Thursday, December 2, 2010

Extracts: Ghazals and Kitchen Poems

After the last post showing autumn photos I took in Central Park, I thought I'd skip ahead in the seasons and talk about some Spring Ghazals.

The Spring Ghazals is a book of poetry by Jack Hayes. I thought it fitting to talk about the book as part of the 'Extracts' series because as I read through it there were a lot of lines that jumped out, like this verse from the poem "distance equals rate times time":
I have nothing to say about the white cirrus clouds as they canoed
over the motley sky in a distant Vermont October...

There are many moments like this in the book, where I've never seen something described a certain way (like clouds that canoe) or in another poem, "Ghazal 4/29" where he describes "smothered velvet air" - but when I read it I think of course (why hasn't anyone else described it just this way?), I see exactly what he's saying. And not just seeing it either, because any given image like that stirs up multiple senses (spirit and motion and shape, texture), so you have a "cow pond exhaling smoke" in the poem "January Morning", "an aimless magnolia morning" in "Ghazal 5/3", and "the pipe smoke's choking sweetness dispelled thru the trellis" (this one again from "Ghazal 4/29").

Poems echo in other poems in this collection. That "choking sweetness" of the pipe takes on another form in the poem "song my father taught me":
dented & heavy he fished in black pools
where perch swirled yellow the sawdust's choking sweetness

in his workshop under the bandsaw's gray evening whirr...

(This workshop also emerges in "Ghazal 4/27".)

One poem can blend various places and points in time, which mix together but remain distinct too. Different memories lap at each other, impressions hitch onto other impressions. You never know where a poem will take you.

I think a lot of this comes out in the section called Kitchen Poems. There you'll find several poems with foods as their titles (like "French Toast", "Greek Salad", "Strawberry Rhubarb Pie", etc.) These poems blend together cooking, music, life, a roving mind examining its memories and sensory impressions, and it often struck me that the cooking (or food preparation) process shaped the poem itself. Like with "Greek Salad", the memories in the poem feel like ingredients thrown into a bowl chopped (they come across that way in the reading and rhythm).

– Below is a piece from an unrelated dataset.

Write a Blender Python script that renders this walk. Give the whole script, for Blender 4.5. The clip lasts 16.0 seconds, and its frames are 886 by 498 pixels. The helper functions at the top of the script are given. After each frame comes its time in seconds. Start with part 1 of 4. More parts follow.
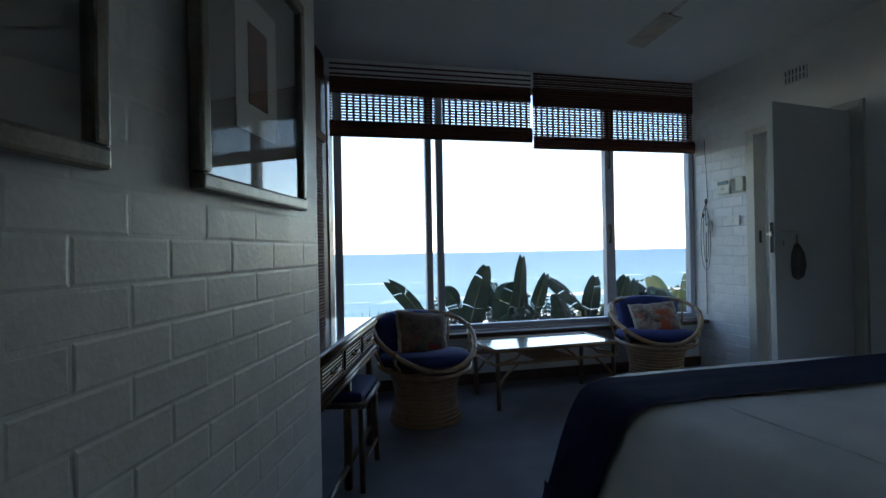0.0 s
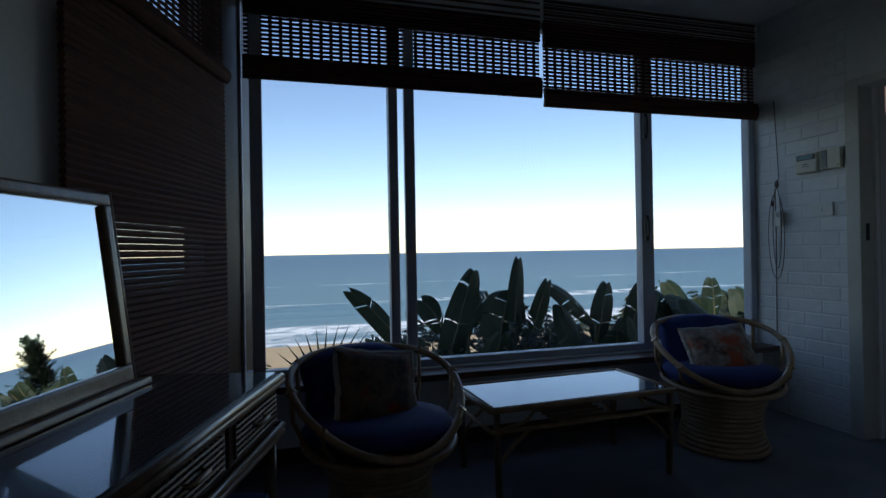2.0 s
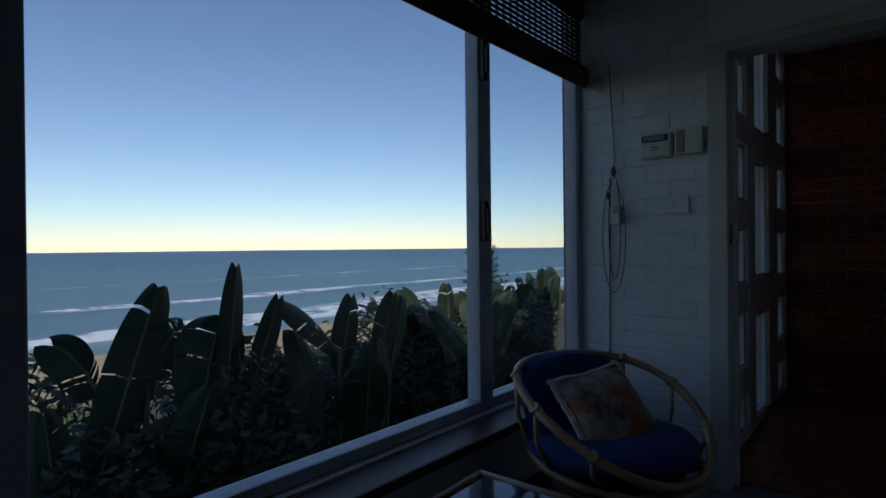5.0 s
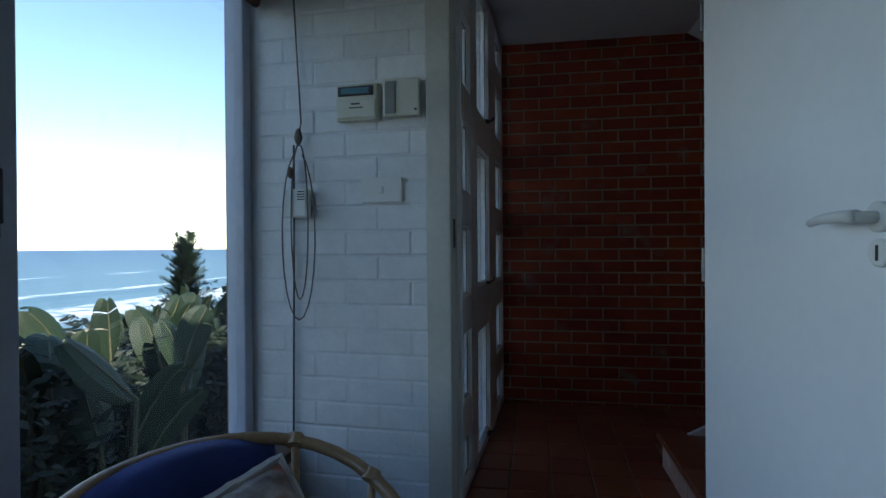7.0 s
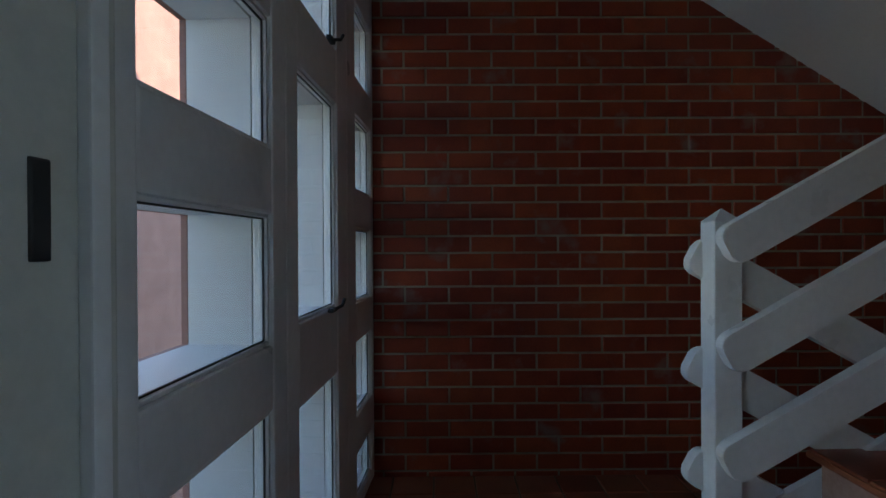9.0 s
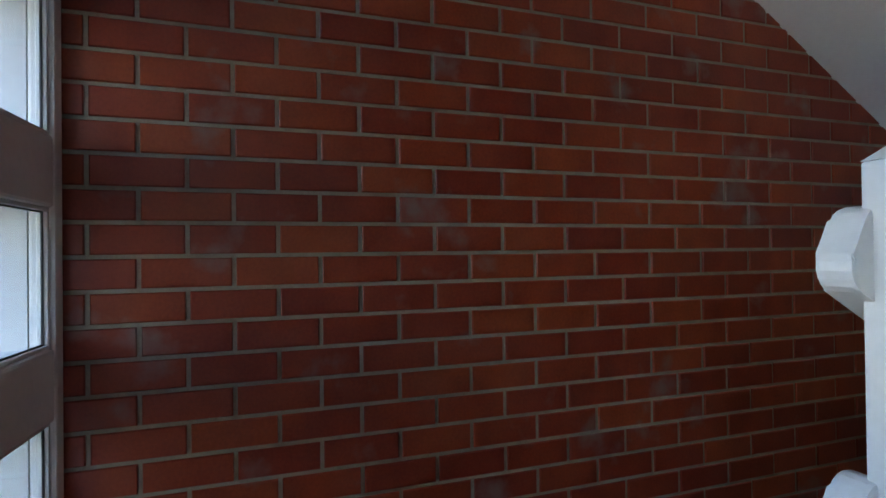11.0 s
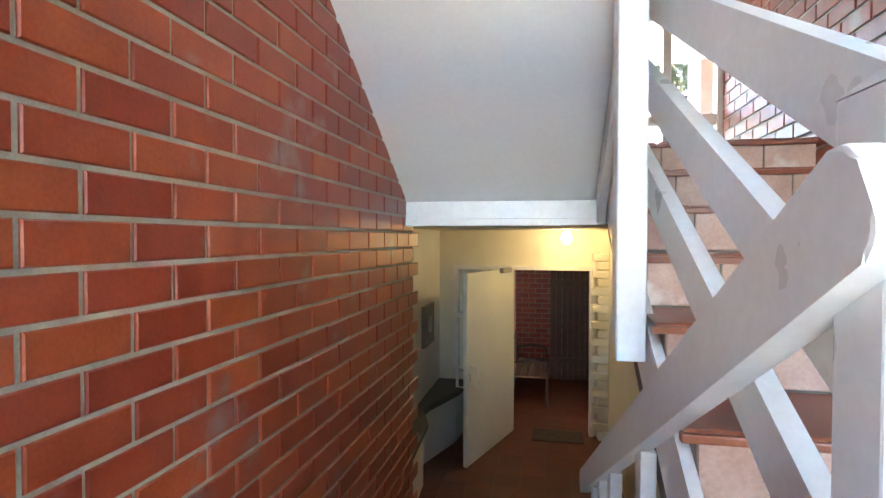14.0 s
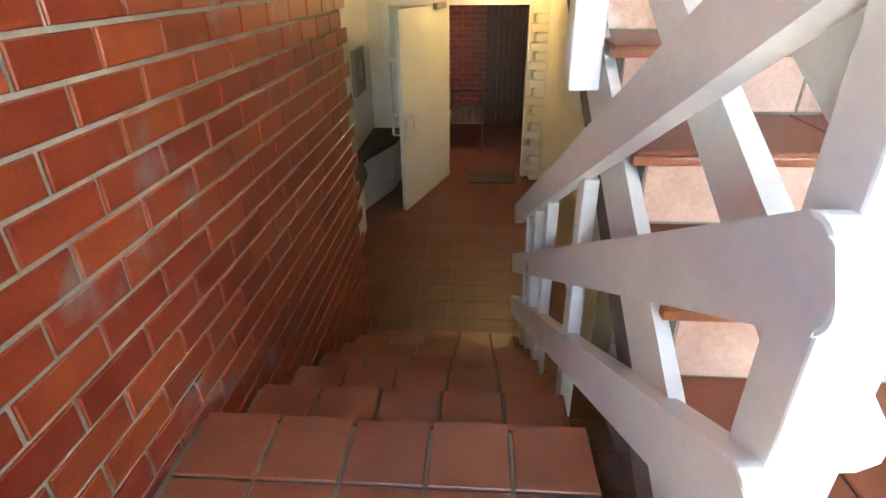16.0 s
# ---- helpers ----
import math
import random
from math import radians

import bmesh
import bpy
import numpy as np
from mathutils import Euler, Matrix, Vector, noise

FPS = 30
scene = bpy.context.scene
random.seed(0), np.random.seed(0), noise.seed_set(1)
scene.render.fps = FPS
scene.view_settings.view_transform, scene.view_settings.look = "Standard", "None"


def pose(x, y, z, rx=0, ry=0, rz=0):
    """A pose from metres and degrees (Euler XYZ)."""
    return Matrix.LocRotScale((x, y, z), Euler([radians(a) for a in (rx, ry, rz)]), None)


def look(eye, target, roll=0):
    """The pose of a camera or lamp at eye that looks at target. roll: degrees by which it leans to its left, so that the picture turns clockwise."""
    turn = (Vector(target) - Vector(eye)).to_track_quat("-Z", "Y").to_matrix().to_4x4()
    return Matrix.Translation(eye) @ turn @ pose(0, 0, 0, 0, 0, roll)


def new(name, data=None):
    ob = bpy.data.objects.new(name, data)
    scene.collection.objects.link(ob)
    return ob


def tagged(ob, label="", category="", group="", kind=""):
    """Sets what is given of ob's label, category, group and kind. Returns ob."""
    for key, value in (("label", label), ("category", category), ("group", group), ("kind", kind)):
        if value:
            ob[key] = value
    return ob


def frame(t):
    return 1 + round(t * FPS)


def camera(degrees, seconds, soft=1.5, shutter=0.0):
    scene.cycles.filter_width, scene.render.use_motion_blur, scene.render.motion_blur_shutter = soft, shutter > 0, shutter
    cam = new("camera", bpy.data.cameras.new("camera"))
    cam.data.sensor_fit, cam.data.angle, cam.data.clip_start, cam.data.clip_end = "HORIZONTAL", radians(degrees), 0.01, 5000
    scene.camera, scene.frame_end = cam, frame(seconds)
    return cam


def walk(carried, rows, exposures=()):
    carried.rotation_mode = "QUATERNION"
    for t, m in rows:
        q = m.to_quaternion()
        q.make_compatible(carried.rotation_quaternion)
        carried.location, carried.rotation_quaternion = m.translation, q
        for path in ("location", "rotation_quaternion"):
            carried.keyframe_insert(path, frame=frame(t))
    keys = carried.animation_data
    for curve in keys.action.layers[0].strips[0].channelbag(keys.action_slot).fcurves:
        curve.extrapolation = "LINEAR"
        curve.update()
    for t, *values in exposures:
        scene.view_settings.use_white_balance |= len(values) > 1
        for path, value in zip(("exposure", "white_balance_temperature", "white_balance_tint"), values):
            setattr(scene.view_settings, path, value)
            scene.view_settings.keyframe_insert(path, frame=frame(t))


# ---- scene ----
PATH = [
    (0, (-0.880, -0.055, 1.133), (-0.275, 1.851, 1.142), -1.1),
    (0.5, (-0.754, 0.247, 1.123), (-0.150, 2.154, 1.128), -0.9),
    (1, (-0.663, 0.594, 1.169), (-0.030, 2.491, 1.151), -1.0),
    (1.5, (-0.495, 0.928, 1.154), (0.144, 2.823, 1.153), -0.9),
    (2, (-0.386, 1.270, 1.136), (0.278, 3.157, 1.144), -1.0),
    (2.5, (-0.292, 1.581, 1.149), (0.438, 3.443, 1.144), -0.9),
    (3, (-0.157, 1.928, 1.154), (0.622, 3.770, 1.148), -0.9),
    (5.5, (0.289, 3.055, 1.156), (2.071, 3.963, 1.148), -0.3),
    (6, (0.514, 3.097, 1.141), (2.415, 3.719, 1.132), -0.1),
    (6.5, (0.835, 3.103, 1.152), (2.783, 3.558, 1.143), -0.4),
    (7, (1.181, 3.132, 1.161), (3.154, 3.459, 1.151), -0.4),
    (7.5, (1.469, 3.122, 1.160), (3.460, 3.314, 1.138), -0.1),
    (8, (1.828, 3.077, 1.173), (3.824, 3.206, 1.156), -0.2),
    (8.5, (2.164, 3.038, 1.155), (4.162, 3.108, 1.149), -0.3),
    (9, (2.465, 3.009, 1.168), (4.465, 2.995, 1.158), -0.3),
    (9.5, (2.799, 2.971, 1.160), (4.796, 2.865, 1.140), -0.3),
    (12, (4.126, 2.857, 1.125), (5.715, 1.642, 1.116), -0.0),
    (12.5, (4.292, 2.822, 1.135), (5.604, 1.313, 1.095), 0.9),
    (13, (4.362, 2.788, 1.115), (5.322, 1.033, 1.102), 0.2),
    (13.5, (4.394, 2.756, 1.113), (5.005, 0.852, 1.107), 0.2),
    (14, (4.428, 2.723, 1.100), (4.818, 0.762, 1.060), 0.1),
    (14.5, (4.448, 2.689, 1.085), (4.713, 0.717, 0.882), 0.0),
    (15, (4.459, 2.658, 1.069), (4.657, 0.715, 0.637), -0.2),
    (15.5, (4.470, 2.661, 1.058), (4.628, 0.795, 0.357), -0.6),
    (16, (4.479, 2.648, 1.041), (4.607, 0.876, 0.124), -0.7),
]
cam = camera(79.1, 16.0)
walk(cam, [(t, look(eye, target, roll)) for t, eye, target, roll in PATH],
     exposures=[(0.0, 2.05, 7400, 14), (1.0, 1.05, 7200, 14), (1.5, 0.7, 7000, 14), (3.0, 0.05, 6600, 16), (5.5, -0.3, 6400, 16), (6.5, 0.85, 6800, 14),
                (7.5, 2.25, 6700, 11), (8.0, 2.95, 7150, 11), (9.0, 2.25, 7300, 14), (9.5, 1.95, 7600, 17), (11.8, 4.6, 7300, 18), (12.5, 5.05, 7400, 18),
                (13.5, 5.7, 7500, 18), (14.2, 5.8, 8100, 20), (15.0, 5.75, 8700, 20), (16.0, 6.3, 9300, 22)])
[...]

In "French Toast" things seem to melt together more, amid butter, yellow and gold, and the toast itself is described at the end as being "light amber like a window - the golden crust this morning/is everyone's sweet eggshell heartache"; the food is a window opening to the world (and it gives the poem a sense of expanding out). "Strawberry Rhubarb Pie" gave me the impression of someone sitting alone savoring what might be the last sweet wholesome thing he'll eat (maybe ever, maybe only for another long while); he wants to savor each forkful that must go the way of other forkfuls and disappear - maybe like those tunes he mentions:
... not to mention a
tune you hear dreaming you can even hum it
you wake up the tune is lost inside yourself

As with other poems, there are beautiful synesthetic associations, between tasting and listening to music for instance or music and the color of sky (and potatoes) in "Potato Salad": "The sky, too, needs to be white, not exactly an oboe awash in Debussy but maybe a clarinet basking in a Hoagy Carmichael chromatic progression..."

And there are moments where something seems to swim out of the words and reach into you and wrench you.

There's a lot of beauty in these poems.